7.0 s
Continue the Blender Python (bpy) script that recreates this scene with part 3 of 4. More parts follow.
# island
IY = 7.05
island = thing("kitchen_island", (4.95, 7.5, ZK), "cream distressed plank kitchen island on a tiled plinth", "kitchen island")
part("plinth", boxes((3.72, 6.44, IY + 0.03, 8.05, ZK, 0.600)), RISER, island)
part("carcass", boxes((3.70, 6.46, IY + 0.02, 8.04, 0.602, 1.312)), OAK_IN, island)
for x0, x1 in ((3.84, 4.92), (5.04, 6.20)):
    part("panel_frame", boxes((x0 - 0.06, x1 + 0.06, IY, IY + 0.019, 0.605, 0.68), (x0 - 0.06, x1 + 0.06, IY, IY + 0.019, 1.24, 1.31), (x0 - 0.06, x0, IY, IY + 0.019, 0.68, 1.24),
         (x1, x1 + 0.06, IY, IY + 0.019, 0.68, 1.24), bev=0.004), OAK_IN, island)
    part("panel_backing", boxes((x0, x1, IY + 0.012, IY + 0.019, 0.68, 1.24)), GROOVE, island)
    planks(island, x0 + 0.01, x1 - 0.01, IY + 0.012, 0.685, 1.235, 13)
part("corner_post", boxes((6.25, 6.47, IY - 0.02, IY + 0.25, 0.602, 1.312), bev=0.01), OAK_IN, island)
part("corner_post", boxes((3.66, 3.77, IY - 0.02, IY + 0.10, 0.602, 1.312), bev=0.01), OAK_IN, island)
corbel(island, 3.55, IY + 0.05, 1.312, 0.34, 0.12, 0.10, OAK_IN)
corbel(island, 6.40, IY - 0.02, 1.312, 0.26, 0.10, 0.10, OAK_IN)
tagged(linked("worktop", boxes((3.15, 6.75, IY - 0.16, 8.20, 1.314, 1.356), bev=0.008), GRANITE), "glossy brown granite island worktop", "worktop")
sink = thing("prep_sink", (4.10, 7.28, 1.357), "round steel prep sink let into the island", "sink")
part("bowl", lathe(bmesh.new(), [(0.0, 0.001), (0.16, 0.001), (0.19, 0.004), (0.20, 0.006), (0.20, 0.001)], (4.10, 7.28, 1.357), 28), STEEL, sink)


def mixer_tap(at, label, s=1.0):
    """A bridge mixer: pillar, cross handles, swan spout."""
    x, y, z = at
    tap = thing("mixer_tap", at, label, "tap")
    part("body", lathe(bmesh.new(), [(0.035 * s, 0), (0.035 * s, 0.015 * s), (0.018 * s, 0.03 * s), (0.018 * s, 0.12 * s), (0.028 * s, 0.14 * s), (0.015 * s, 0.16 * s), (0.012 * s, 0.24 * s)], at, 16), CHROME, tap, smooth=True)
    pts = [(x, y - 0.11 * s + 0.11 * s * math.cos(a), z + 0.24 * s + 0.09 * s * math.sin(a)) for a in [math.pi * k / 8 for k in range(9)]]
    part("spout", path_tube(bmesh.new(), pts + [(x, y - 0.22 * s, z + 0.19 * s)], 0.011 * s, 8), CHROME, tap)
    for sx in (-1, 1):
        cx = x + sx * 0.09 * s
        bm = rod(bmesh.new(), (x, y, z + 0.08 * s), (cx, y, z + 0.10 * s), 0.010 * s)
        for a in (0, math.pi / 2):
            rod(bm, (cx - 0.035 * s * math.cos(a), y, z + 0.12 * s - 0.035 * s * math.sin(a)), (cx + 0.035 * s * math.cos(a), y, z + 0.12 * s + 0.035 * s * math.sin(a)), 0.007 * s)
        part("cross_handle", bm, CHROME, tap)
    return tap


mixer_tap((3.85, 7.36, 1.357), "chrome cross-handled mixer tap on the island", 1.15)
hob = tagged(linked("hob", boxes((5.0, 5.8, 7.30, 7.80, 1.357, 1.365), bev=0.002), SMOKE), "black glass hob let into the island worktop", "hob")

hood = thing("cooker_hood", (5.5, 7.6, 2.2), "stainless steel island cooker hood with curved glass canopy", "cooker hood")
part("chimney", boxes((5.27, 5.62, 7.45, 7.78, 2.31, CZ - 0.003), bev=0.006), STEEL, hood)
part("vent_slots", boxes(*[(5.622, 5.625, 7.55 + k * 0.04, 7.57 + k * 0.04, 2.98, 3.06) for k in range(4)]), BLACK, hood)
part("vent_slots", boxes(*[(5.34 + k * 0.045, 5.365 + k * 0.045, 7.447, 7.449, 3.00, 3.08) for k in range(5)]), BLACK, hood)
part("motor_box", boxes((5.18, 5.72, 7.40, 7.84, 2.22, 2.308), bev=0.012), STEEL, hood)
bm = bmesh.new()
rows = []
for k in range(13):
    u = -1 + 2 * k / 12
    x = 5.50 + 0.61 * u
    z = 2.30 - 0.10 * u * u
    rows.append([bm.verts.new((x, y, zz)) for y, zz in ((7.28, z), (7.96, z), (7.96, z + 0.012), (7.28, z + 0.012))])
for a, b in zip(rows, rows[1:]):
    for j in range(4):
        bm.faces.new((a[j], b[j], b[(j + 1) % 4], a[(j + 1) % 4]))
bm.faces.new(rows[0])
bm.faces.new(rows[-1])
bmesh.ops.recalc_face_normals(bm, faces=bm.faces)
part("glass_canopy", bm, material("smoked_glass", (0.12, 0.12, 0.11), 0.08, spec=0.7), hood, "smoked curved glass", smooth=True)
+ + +
Goal:
Reproduce the whole listing word for word.

Solved problem:
7.0 s
Continue the Blender Python (bpy) script that recreates this scene with part 3 of 4. More parts follow.
# island
IY = 7.05
island = thing("kitchen_island", (4.95, 7.5, ZK), "cream distressed plank kitchen island on a tiled plinth", "kitchen island")
part("plinth", boxes((3.72, 6.44, IY + 0.03, 8.05, ZK, 0.600)), RISER, island)
part("carcass", boxes((3.70, 6.46, IY + 0.02, 8.04, 0.602, 1.312)), OAK_IN, island)
for x0, x1 in ((3.84, 4.92), (5.04, 6.20)):
    part("panel_frame", boxes((x0 - 0.06, x1 + 0.06, IY, IY + 0.019, 0.605, 0.68), (x0 - 0.06, x1 + 0.06, IY, IY + 0.019, 1.24, 1.31), (x0 - 0.06, x0, IY, IY + 0.019, 0.68, 1.24),
         (x1, x1 + 0.06, IY, IY + 0.019, 0.68, 1.24), bev=0.004), OAK_IN, island)
    part("panel_backing", boxes((x0, x1, IY + 0.012, IY + 0.019, 0.68, 1.24)), GROOVE, island)
    planks(island, x0 + 0.01, x1 - 0.01, IY + 0.012, 0.685, 1.235, 13)
part("corner_post", boxes((6.25, 6.47, IY - 0.02, IY + 0.25, 0.602, 1.312), bev=0.01), OAK_IN, island)
part("corner_post", boxes((3.66, 3.77, IY - 0.02, IY + 0.10, 0.602, 1.312), bev=0.01), OAK_IN, island)
corbel(island, 3.55, IY + 0.05, 1.312, 0.34, 0.12, 0.10, OAK_IN)
corbel(island, 6.40, IY - 0.02, 1.312, 0.26, 0.10, 0.10, OAK_IN)
tagged(linked("worktop", boxes((3.15, 6.75, IY - 0.16, 8.20, 1.314, 1.356), bev=0.008), GRANITE), "glossy brown granite island worktop", "worktop")
sink = thing("prep_sink", (4.10, 7.28, 1.357), "round steel prep sink let into the island", "sink")
part("bowl", lathe(bmesh.new(), [(0.0, 0.001), (0.16, 0.001), (0.19, 0.004), (0.20, 0.006), (0.20, 0.001)], (4.10, 7.28, 1.357), 28), STEEL, sink)


def mixer_tap(at, label, s=1.0):
    """A bridge mixer: pillar, cross handles, swan spout."""
    x, y, z = at
    tap = thing("mixer_tap", at, label, "tap")
    part("body", lathe(bmesh.new(), [(0.035 * s, 0), (0.035 * s, 0.015 * s), (0.018 * s, 0.03 * s), (0.018 * s, 0.12 * s), (0.028 * s, 0.14 * s), (0.015 * s, 0.16 * s), (0.012 * s, 0.24 * s)], at, 16), CHROME, tap, smooth=True)
    pts = [(x, y - 0.11 * s + 0.11 * s * math.cos(a), z + 0.24 * s + 0.09 * s * math.sin(a)) for a in [math.pi * k / 8 for k in range(9)]]
    part("spout", path_tube(bmesh.new(), pts + [(x, y - 0.22 * s, z + 0.19 * s)], 0.011 * s, 8), CHROME, tap)
    for sx in (-1, 1):
        cx = x + sx * 0.09 * s
        bm = rod(bmesh.new(), (x, y, z + 0.08 * s), (cx, y, z + 0.10 * s), 0.010 * s)
        for a in (0, math.pi / 2):
            rod(bm, (cx - 0.035 * s * math.cos(a), y, z + 0.12 * s - 0.035 * s * math.sin(a)), (cx + 0.035 * s * math.cos(a), y, z + 0.12 * s + 0.035 * s * math.sin(a)), 0.007 * s)
        part("cross_handle", bm, CHROME, tap)
    return tap


mixer_tap((3.85, 7.36, 1.357), "chrome cross-handled mixer tap on the island", 1.15)
hob = tagged(linked("hob", boxes((5.0, 5.8, 7.30, 7.80, 1.357, 1.365), bev=0.002), SMOKE), "black glass hob let into the island worktop", "hob")

hood = thing("cooker_hood", (5.5, 7.6, 2.2), "stainless steel island cooker hood with curved glass canopy", "cooker hood")
part("chimney", boxes((5.27, 5.62, 7.45, 7.78, 2.31, CZ - 0.003), bev=0.006), STEEL, hood)
part("vent_slots", boxes(*[(5.622, 5.625, 7.55 + k * 0.04, 7.57 + k * 0.04, 2.98, 3.06) for k in range(4)]), BLACK, hood)
part("vent_slots", boxes(*[(5.34 + k * 0.045, 5.365 + k * 0.045, 7.447, 7.449, 3.00, 3.08) for k in range(5)]), BLACK, hood)
part("motor_box", boxes((5.18, 5.72, 7.40, 7.84, 2.22, 2.308), bev=0.012), STEEL, hood)
bm = bmesh.new()
rows = []
for k in range(13):
    u = -1 + 2 * k / 12
    x = 5.50 + 0.61 * u
    z = 2.30 - 0.10 * u * u
    rows.append([bm.verts.new((x, y, zz)) for y, zz in ((7.28, z), (7.96, z), (7.96, z + 0.012), (7.28, z + 0.012))])
for a, b in zip(rows, rows[1:]):
    for j in range(4):
        bm.faces.new((a[j], b[j], b[(j + 1) % 4], a[(j + 1) % 4]))
bm.faces.new(rows[0])
bm.faces.new(rows[-1])
bmesh.ops.recalc_face_normals(bm, faces=bm.faces)
part("glass_canopy", bm, material("smoked_glass", (0.12, 0.12, 0.11), 0.08, spec=0.7), hood, "smoked curved glass", smooth=True)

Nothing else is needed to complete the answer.